Are any open subsets of $\mathbb{R}^N$ $ \sigma$ -compact?

Question

I could find a description which implies that any non-empty open subsets in a euclidean space is $\sigma$-compact in Rudin's "Functional Analysis" (2nd edition) p.33 (in Example 1.44) with no proofs. However, I could not find any proofs or reliable references of this matter. Could you tell me some of these?

Answer 1

Sorry, I could give a proof by myself right after post my question.

Let $N$ be a positive integer, $\mathbb{R}^N$ be the $n$-dimensional Euclidean space and $U$ be any open subsets of $\mathbb{R}^N$. Let a function $d$ be for $x \in \mathbb{R}^N$ and $A \subset \mathbb{R}^N$ $$d(x, A) = \inf_{y \in A}{|x-y|}$$ , where $|x|$ is the usual Euclidean metric. Then, $d(-,A):\mathbb{R}^N \longrightarrow \mathbb{R}$ is continuous for any $A \subset \mathbb{R}^N$. For positive integers $n$, let $K_n$ be $K_n = \{x \in \mathbb{R}^N \mid |x| \le n\} \cap \{x \in \mathbb{R}^N \mid d(x, \mathbb{R}^N \setminus U) \ge 1/n\}$. Then, $K_n$ is compact and $\bigcup_{n=1}^{\infty}{K_n} = U$.

Answer 2

For the point-set topology afficionado, if Example 1.44 of Rudin's FA is the motivation, then the notion of "$\sigma$-compact" being used is more than "$X$ is a countable union of compact subsets", rather it is "$X$ is exhausted by compact subsets", that is $X=\bigcup_{n =1}^\infty K_n$ where each $K_n$ is a compact subset and $K_n \subseteq \text{int}(K_{n+1})$.
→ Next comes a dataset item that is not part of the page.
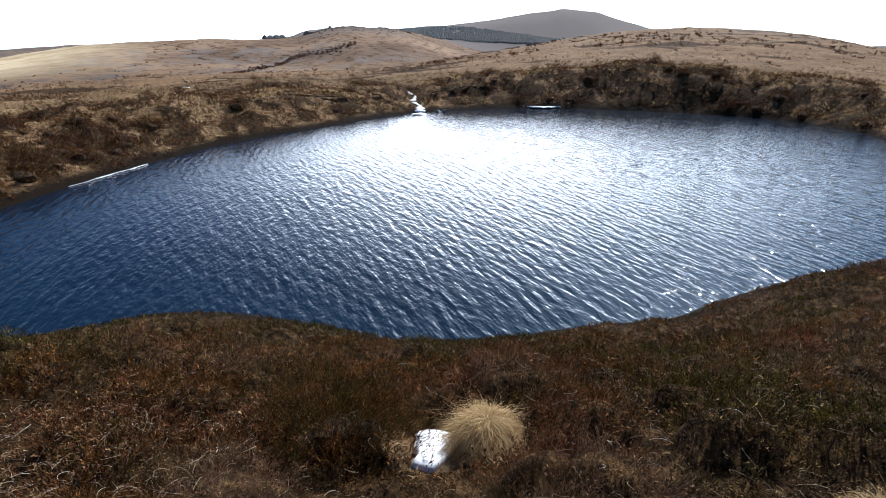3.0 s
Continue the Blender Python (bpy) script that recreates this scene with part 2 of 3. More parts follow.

If we call the condition that $X$ is a countable union of compact sets "$\omega$-compact" however, then $\sigma$-compact is equivalent to the condition that $X$ is both "$\omega$-compact" and locally compact (i.e., every $x \in X$ has a compact neighbourhood). Indeed if $X$ is exhausted by compact sets it is certainly $\omega$-compact, while if $x\in X$, taking $n$ minimal such that $x \in K_n$, we see that $K_{n+1}$ is a compact neighbourhood of $x$.

If on the other hand $X$ is locally compact and $\omega$-compact, then for each $x\in X$ let $K_x$ be a compact neighbourhood of $x$, so that $x \in V_x= \text{int}(K_x)\subseteq K_x$, and let $X = \bigcup_{n \geq 1} A_n$ where each $C_n$ is compact. Replacing $A_n$ by $\bigcup_{k=1}^n A_k$ we may assume the $A_n$ are nested. Now we claim that for each $n \geq 0$ there is a compact set $K_n$ such that

i) $K_0=\emptyset$ and

ii) for $n \geq 1$, $A_n\cup K_{n-1}\subseteq \text{int}(K_n)$.

Clearly the sequence $(K_n)$ gives an exhaustion of $X$ by compact sets, so it suffices to verify the claim, which follows by induction: $K_0=\emptyset$ and if $n>0$ let $F_{n+1} = A_{n+1} \cup K_n$. Since $F_{n+1}$ is a finite union of compact sets it is compact, and hence as $F_{n+1} \subseteq \bigcup_{x \in F_{n+1}} V_x$, there is a finite subset $I_{n+1}\subseteq F_{n+1}$ such that $F_{n+1}\subseteq \bigcup_{x\in I_{n+1}} V_x$. Thus if $K_{n+1} = \bigcup_{x \in I_{n+1}} K_x$ it follows that $$ A_{n+1}\cup K_n \subseteq \bigcup_{x \in I_{n+1}}\text{int}(K_x) \subseteq \text{int}(\bigcup_{x\in I_{n+1}} K_x) = \text{int}(K_{n+1}) $$ so that $K_{n+1}$ satisfies the required condition.